Set down the data below without change, skipping the pictures it holds.

START DATASET EXCERPT

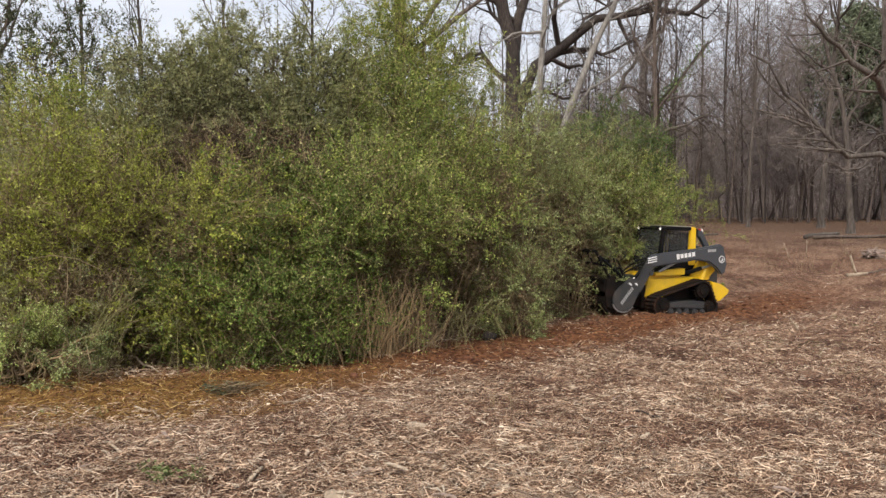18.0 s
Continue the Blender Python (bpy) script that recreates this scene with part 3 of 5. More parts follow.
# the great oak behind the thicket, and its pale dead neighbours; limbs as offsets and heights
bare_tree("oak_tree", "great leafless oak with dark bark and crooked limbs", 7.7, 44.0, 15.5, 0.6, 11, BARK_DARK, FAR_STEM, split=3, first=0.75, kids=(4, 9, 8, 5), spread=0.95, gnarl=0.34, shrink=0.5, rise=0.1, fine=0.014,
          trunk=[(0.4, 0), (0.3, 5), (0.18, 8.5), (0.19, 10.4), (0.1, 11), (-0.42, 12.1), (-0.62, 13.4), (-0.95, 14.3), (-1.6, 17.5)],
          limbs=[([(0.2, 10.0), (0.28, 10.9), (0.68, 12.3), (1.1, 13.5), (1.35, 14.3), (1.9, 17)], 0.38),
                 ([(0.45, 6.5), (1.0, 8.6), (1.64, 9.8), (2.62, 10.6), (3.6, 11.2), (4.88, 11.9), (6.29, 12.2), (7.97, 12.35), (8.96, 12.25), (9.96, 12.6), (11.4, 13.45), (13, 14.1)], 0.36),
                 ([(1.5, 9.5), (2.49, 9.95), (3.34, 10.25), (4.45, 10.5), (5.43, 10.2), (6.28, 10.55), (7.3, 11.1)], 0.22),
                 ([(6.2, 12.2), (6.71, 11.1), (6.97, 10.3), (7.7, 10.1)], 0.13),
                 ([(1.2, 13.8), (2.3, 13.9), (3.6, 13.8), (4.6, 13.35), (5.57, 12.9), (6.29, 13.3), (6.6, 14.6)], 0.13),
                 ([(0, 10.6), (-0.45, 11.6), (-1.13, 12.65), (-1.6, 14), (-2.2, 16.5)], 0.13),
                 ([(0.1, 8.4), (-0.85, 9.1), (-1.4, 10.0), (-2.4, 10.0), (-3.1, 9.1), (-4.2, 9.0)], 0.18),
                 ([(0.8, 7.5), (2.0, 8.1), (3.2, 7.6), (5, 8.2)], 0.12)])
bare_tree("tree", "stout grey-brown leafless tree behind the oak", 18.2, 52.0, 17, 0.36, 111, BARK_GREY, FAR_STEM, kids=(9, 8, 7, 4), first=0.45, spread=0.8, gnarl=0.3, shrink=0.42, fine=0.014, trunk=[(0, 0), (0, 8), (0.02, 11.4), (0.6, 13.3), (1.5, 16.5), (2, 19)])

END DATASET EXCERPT

WORKED SOLUTION:
18.0 s
Continue the Blender Python (bpy) script that recreates this scene with part 3 of 5. More parts follow.
# the great oak behind the thicket, and its pale dead neighbours; limbs as offsets and heights
bare_tree("oak_tree", "great leafless oak with dark bark and crooked limbs", 7.7, 44.0, 15.5, 0.6, 11, BARK_DARK, FAR_STEM, split=3, first=0.75, kids=(4, 9, 8, 5), spread=0.95, gnarl=0.34, shrink=0.5, rise=0.1, fine=0.014,
          trunk=[(0.4, 0), (0.3, 5), (0.18, 8.5), (0.19, 10.4), (0.1, 11), (-0.42, 12.1), (-0.62, 13.4), (-0.95, 14.3), (-1.6, 17.5)],
          limbs=[([(0.2, 10.0), (0.28, 10.9), (0.68, 12.3), (1.1, 13.5), (1.35, 14.3), (1.9, 17)], 0.38),
                 ([(0.45, 6.5), (1.0, 8.6), (1.64, 9.8), (2.62, 10.6), (3.6, 11.2), (4.88, 11.9), (6.29, 12.2), (7.97, 12.35), (8.96, 12.25), (9.96, 12.6), (11.4, 13.45), (13, 14.1)], 0.36),
                 ([(1.5, 9.5), (2.49, 9.95), (3.34, 10.25), (4.45, 10.5), (5.43, 10.2), (6.28, 10.55), (7.3, 11.1)], 0.22),
                 ([(6.2, 12.2), (6.71, 11.1), (6.97, 10.3), (7.7, 10.1)], 0.13),
                 ([(1.2, 13.8), (2.3, 13.9), (3.6, 13.8), (4.6, 13.35), (5.57, 12.9), (6.29, 13.3), (6.6, 14.6)], 0.13),
                 ([(0, 10.6), (-0.45, 11.6), (-1.13, 12.65), (-1.6, 14), (-2.2, 16.5)], 0.13),
                 ([(0.1, 8.4), (-0.85, 9.1), (-1.4, 10.0), (-2.4, 10.0), (-3.1, 9.1), (-4.2, 9.0)], 0.18),
                 ([(0.8, 7.5), (2.0, 8.1), (3.2, 7.6), (5, 8.2)], 0.12)])
bare_tree("tree", "stout grey-brown leafless tree behind the oak", 18.2, 52.0, 17, 0.36, 111, BARK_GREY, FAR_STEM, kids=(9, 8, 7, 4), first=0.45, spread=0.8, gnarl=0.3, shrink=0.42, fine=0.014, trunk=[(0, 0), (0, 8), (0.02, 11.4), (0.6, 13.3), (1.5, 16.5), (2, 19)])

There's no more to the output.